"I do what I want!"

"I do what I want!"

I’d love to know:

How does a sentence like this make you feel?

Would it make you think less of me if I said it?

Would you think I'm a petulant, entitled brat?

That I’m selfish and disrespectful?

That I’m thoughtless and irresponsible?

All the above?

For most of my life - through childhood and adulthood - I’ve been terrified of choosing what feels truly good for me in my work and life -

precisely because I’ve felt like making any decision to meet my own needs and desires is equivalent to getting up on a podium, flipping off the world and sneer-shouting “I DON'T CARE, I DO WHAT I WANT”

Exactly like a little petulant, entitled, selfish, disrespectful, thoughtless, irresponsible brat.

Because of this, I’ve spent all my life making ‘acceptable’ choices even though they’ve ultimately hurt me and kept me small.

I’ve taken on jobs I didn’t want to.

I’ve agreed to things I didn’t actually agree with.

I’ve always prioritised what I ‘should’ do rather than what would light me up.

By not doing what I want, I’ve been doing what (I think) everybody else wants. (People pleaser, much?)

In the end, nobody really gets what they want.
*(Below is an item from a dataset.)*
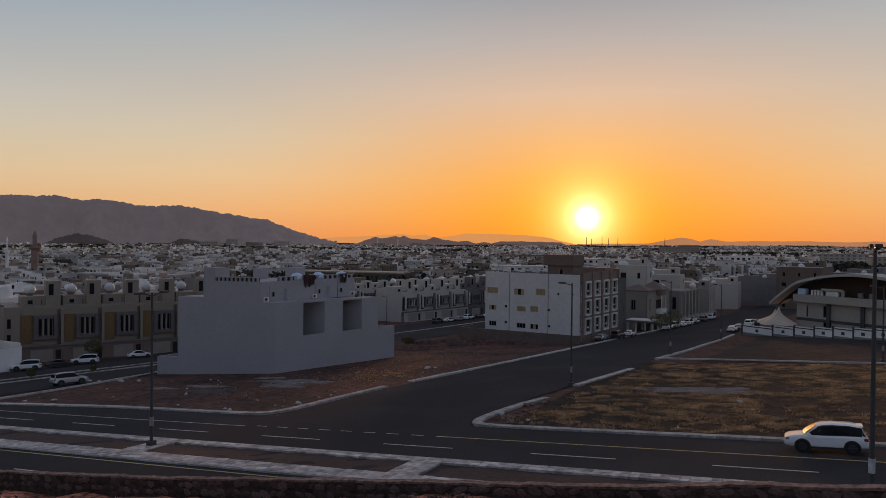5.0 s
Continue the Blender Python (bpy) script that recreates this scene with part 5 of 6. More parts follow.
def city_house(bl, x, y, w, d, h, ang, detail):
    """detail 2: windows, parapets and roof clutter; 1: a few windows and roof pieces; 0: body, roof room and tank."""
    z = ground(x, y)
    mi = 0 if crnd.random() < 0.6 else 1
    bl.add(x, y, z - 2, z + h, w, d, ang, mi)
    top = z + h
    tx, ty = bl.local(x, y, ang, crnd.uniform(-0.3, 0.3) * w, crnd.uniform(-0.2, 0.3) * d)
    bl.add(tx, ty, top - 0.05, top + crnd.uniform(2.2, 3.6), w * 0.32, d * 0.3, ang, mi)
    if detail == 0:
        tx, ty = bl.local(x, y, ang, crnd.uniform(-0.4, 0.4) * w, -d * 0.4)
        bl.add(tx, ty, top - 0.05, top + crnd.uniform(1.0, 2.4), crnd.uniform(1.5, 4.0), 2.0, ang, 0 if crnd.random() < 0.6 else 2)
        px, py = bl.local(x, y, ang, crnd.uniform(-0.2, 0.2) * w, -d / 2)
        bl.add(px, py, z + h * 0.2, z + h * 0.55, w * 0.45, 0.12, ang, 2)
        return
    for lx, ly, ww, dd in ((0, -d / 2 + 0.15, w, 0.3), (w / 2 - 0.15, 0, 0.3, d)):
        px, py = bl.local(x, y, ang, lx, ly)
        bl.add(px, py, top - 0.05, top + 0.9, ww, dd, ang, mi)
    for k in range(crnd.randint(5, 9) if detail == 2 else crnd.randint(2, 4)):
        tx, ty = bl.local(x, y, ang, crnd.uniform(-0.44, 0.44) * w, crnd.uniform(-0.46, 0.2) * d)
        q = crnd.uniform(0.5, 1.5)
        bl.add(tx, ty, top - 0.05, top + crnd.uniform(1.1, 2.2), q, q, ang + 0.6 * (k % 2), crnd.choice((0, 0, 0, 2, 3)))
    lev = max(2, int(h / 3.6))
    for k in range(lev):
        for side in (0, 1):
            length = w if side == 0 else d
            n = max(2, int(length / (3.2 if detail == 2 else 4.5)))
            for i in range(n):
                if crnd.random() < 0.25:
                    continue
                u = (i + 0.5) / n - 0.5
                ww = crnd.choice((0.7, 1.0, 1.6))
                zz = z + (k + 0.35) * h / lev
                if side == 0:
                    px, py = bl.local(x, y, ang, u * w, -d / 2)
                    bl.add(px, py, zz, zz + 1.5, ww, 0.1, ang, 2)
                else:
                    px, py = bl.local(x, y, ang, w / 2, u * d)
                    bl.add(px, py, zz, zz + 1.5, 0.1, ww, ang, 2)


def az_of(x, y):
    return math.degrees(math.atan2(-x, y))


def free(x, y):
    d, a = math.hypot(x, y), az_of(x, y)
    if not -24 < a < 97:
        return False
    if 16 < y < 66 and x > -900:
        return False
    sx = side_x(-34, y)
    if y < 900 and abs(x - sx) < 15:
        return False
    if y < 700 and abs(x - side_x(-106, y)) < 17:
        return False
    if 66.5 < a < 77 and 395 < d < 500:
        return False
    if a < -9.5 and d < 1000:
        return False
    if x > -20 and y < 352:
        return False
    if d < 262 or (x > -125 and y < 335) or (x > -260 and y < 172):
        return False
    if -165 < x < -95 and y < 330:
        return False
    return True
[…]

I certainly don’t. And ‘everybody else’ gets a resentful, watered-down, dull version of me that isn’t bringing any passion or verve to anything.

Lose lose lose.

So here’s a reframe

To “do what I want” isn’t actually about flipping off the world and being an @rsehole.
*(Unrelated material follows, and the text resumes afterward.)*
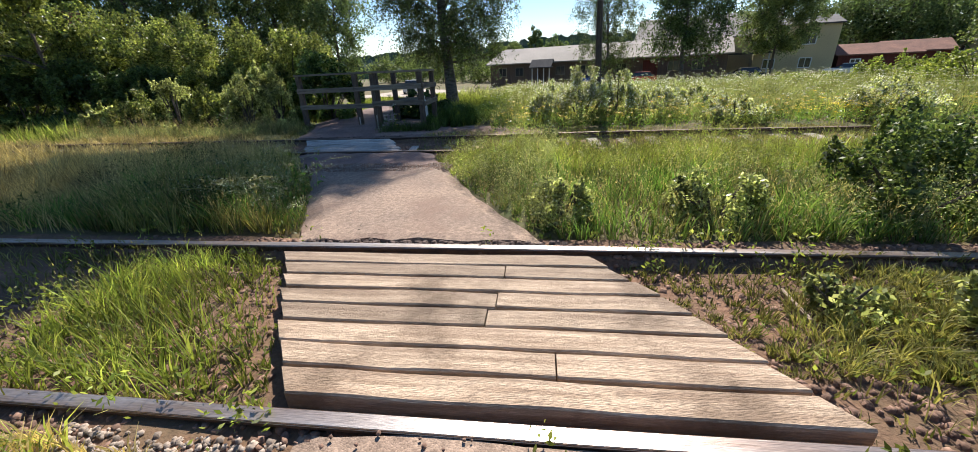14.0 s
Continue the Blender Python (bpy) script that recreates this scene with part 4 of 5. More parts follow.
def gable_house(name, label, x, y, turn, L, D, eave, ridge, wall, roof, windows, over=0.5, cat="house", wz=1.5, ww=1.2, wh=1.1, group="", frames=None):
    t = thing(name, label, cat, pose(x, y, gz(x, y) * 0.78, 0, 0, turn), group)
    bm = bmesh.new()
    c = [(0, 0), (L, 0), (L, D), (0, D)]
    lo = [bm.verts.new((a, b, -0.4)) for a, b in c]
    hi = [bm.verts.new((a, b, eave)) for a, b in c]
    g0, g1 = bm.verts.new((0, D / 2, ridge)), bm.verts.new((L, D / 2, ridge))
    for k in range(4):
        bm.faces.new((lo[k], lo[(k + 1) % 4], hi[(k + 1) % 4], hi[k]))
    bm.faces.new((hi[3], hi[0], g0))
    bm.faces.new((hi[1], hi[2], g1))
    bm.faces.new((hi[0], hi[1], g1, g0))
    bm.faces.new((hi[2], hi[3], g0, g1))
    part("wall", bm, wall, t)
    bm = bmesh.new()
    s = (ridge - eave) / (D / 2)
    for sy in (0, 1):
        y0, y1 = (-over, D / 2) if sy == 0 else (D + over, D / 2)
        z0, z1 = eave - over * s + 0.06, ridge + 0.06
        v = [bm.verts.new(p) for p in ((-over, y0, z0), (L + over, y0, z0), (L + over, y1, z1), (-over, y1, z1), (-over, y0, z0 + 0.14), (L + over, y0, z0 + 0.14), (L + over, y1, z1 + 0.14), (-over, y1, z1 + 0.14))]
        for f in ((0, 1, 2, 3), (4, 5, 6, 7), (0, 1, 5, 4), (1, 2, 6, 5), (2, 3, 7, 6), (3, 0, 4, 7)):
            bm.faces.new([v[i] for i in f])
    bmesh.ops.recalc_face_normals(bm, faces=bm.faces)
    part("roof", bm, roof, t)
    for wx in windows:
        window_part(t, wx, -0.01, wz, ww, wh, frame_mat=frames)
    return t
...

It’s clarifying what truly aligns with your deepest-held core values, beliefs, aspirations and desires.

Separating that from all the noise and tangle of what society / family / your boss / Auntie Doreen expects or idealises.

And giving yourself permission to do it.

More than that, it’s giving yourself permission to do it with joy and peace and satisfaction;

and without guilt, or shame, or making it mean that you’re selfish.

It is honoring what will light you up and serve you best - so that you can bring and be and enjoy all your best bits to the party.

As a bonus, you’ll be of even greater benefit to others too.

Win win win.

(Also, you don’t have to shitty about it. Doing what you want ≠ being rude, disrespectful, aggressive. You can 100% do what you want while stating your boundaries and desires with kindness and respect).

So, next time you’re feeling pummelled into something you don’t really want to do

  • take a beat
  • check in if it fits what you really stand for and believe in
  • separate it from external expectations / demands coming from someone/somewhere else

and when that's clear, declare proudly to yourself, “F*ck it. Imma do what I want”.